As of 2014, homes and businesses have been rebuilt in the area, new residents are settling in, and visitors once again are able to travel through that section of Highway 87. The Rollover Pass bridge has two lanes open instead of the original three. But Texas Historical Marker Number 7166 has yet to be replaced at the Pass.

==Government and infrastructure==
The Gilchrist Volunteer Fire Department originally served Gilchrist prior to Hurricane Ike. After the Hurricane struck, the Gilchrist Volunteer Fire Department disbanded, and donated all their equipment to other departments many miles away. This upset many residents of the Gilchrist Community and others on the Bolivar Peninsula. Gilchrist is now served by members of the High Island Volunteer Fire Rescue Department

The United States Postal Service once operated the Gilchrist Post Office, which opened on September 16, 1950. The building was destroyed by Hurricane Ike and the post office, in name, was officially discontinued on July 31, 2010.

==Education==
Gilchrist residents are zoned to schools in the High Island Independent School District.

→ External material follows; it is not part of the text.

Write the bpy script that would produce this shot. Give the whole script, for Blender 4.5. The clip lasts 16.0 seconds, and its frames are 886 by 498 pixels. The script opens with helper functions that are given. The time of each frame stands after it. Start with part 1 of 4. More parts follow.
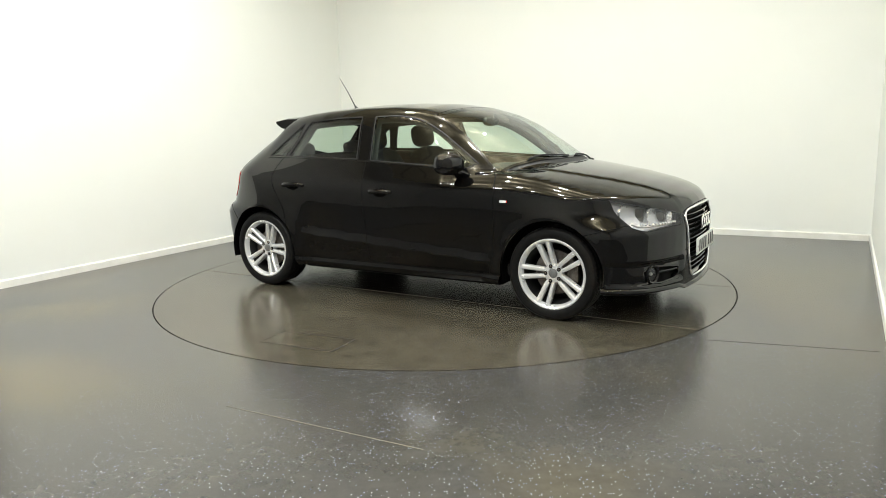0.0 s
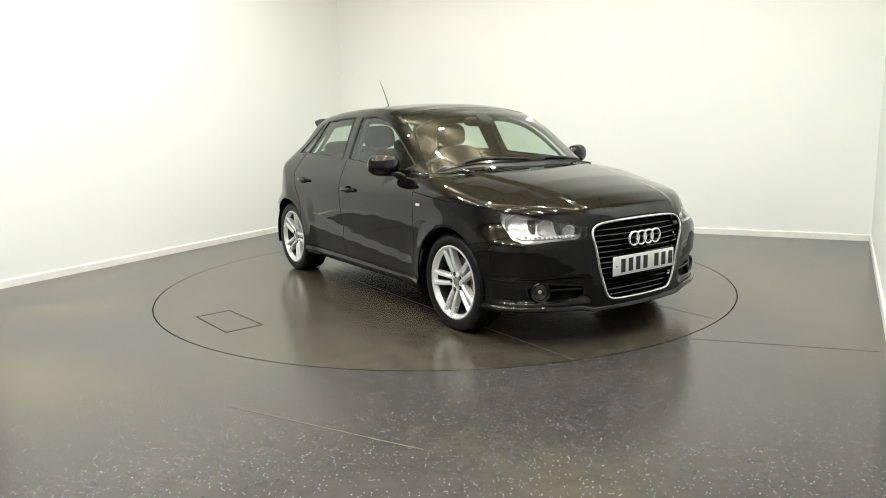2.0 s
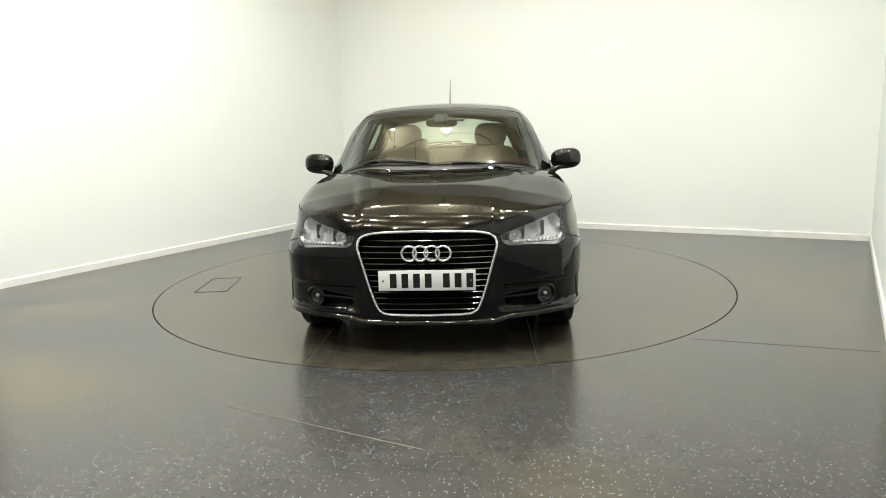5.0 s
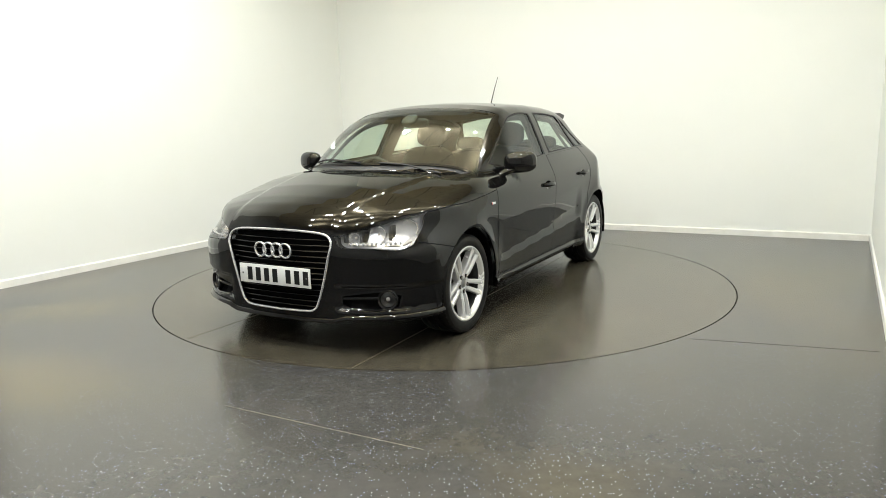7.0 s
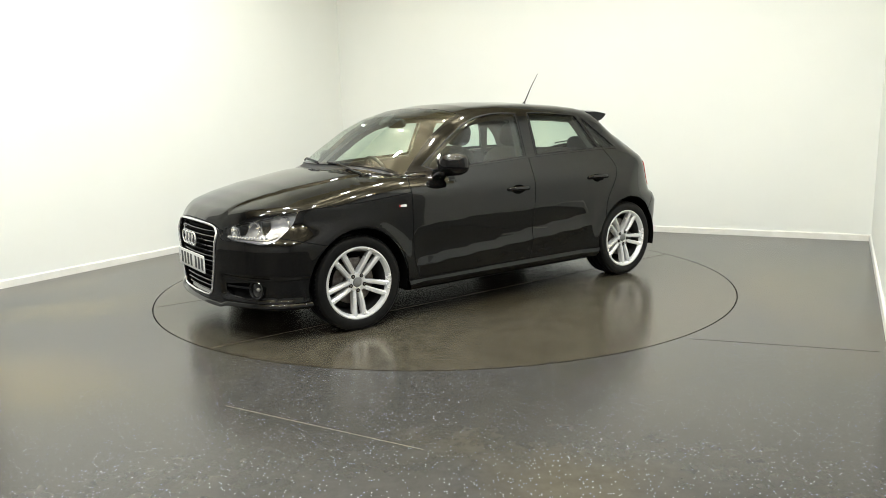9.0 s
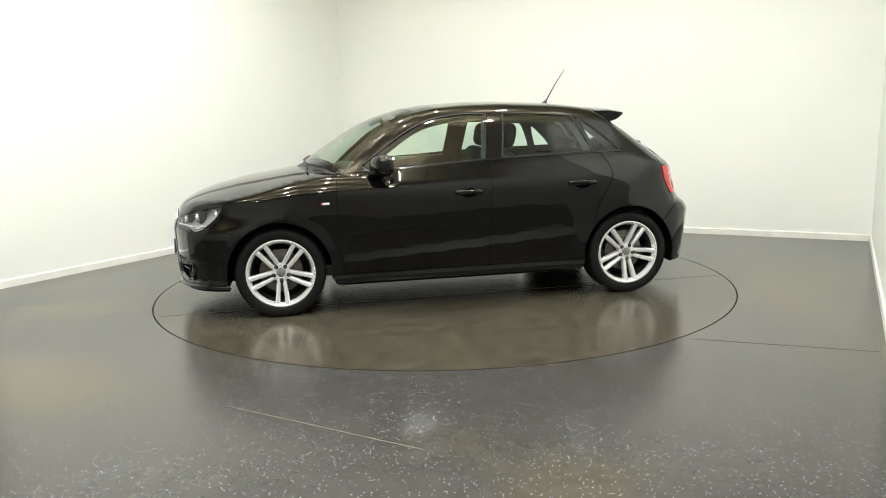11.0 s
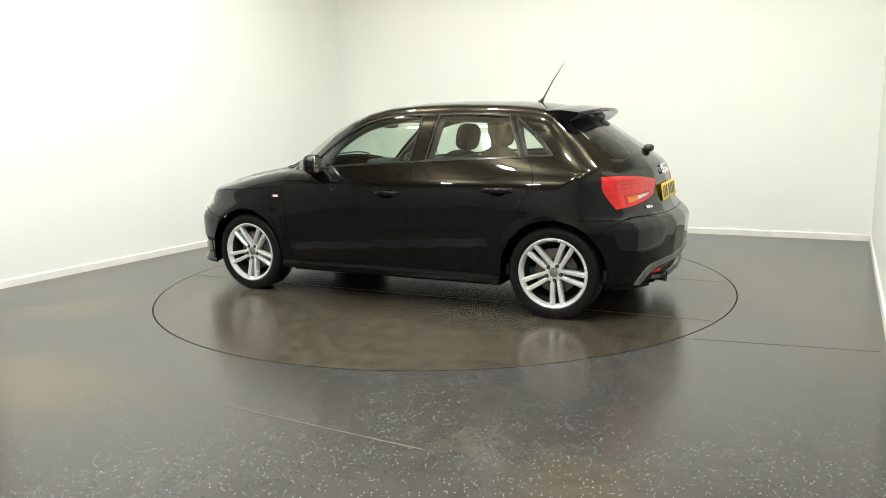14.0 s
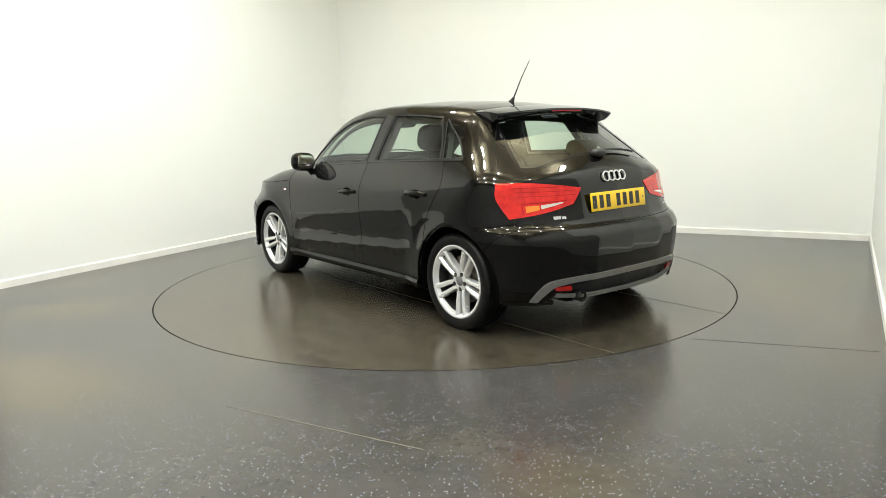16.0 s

High Island ISD is assigned to Galveston College in Galveston.

==GCA (Gilchrist Community Association)==
The purpose of the GCA is to provide civic duties at Rollover Pass on the Bolivar Peninsula in the state of Texas and other civic and community projects to improve and enhance the quality of life for the residents and visitors of Bolivar Peninsula.

The GCA is a 501(c)4 organization whose members are from all over the United States. Their common goal is to save their community from being destroyed by outside interests and keep Rollover Pass open for everyone to enjoy.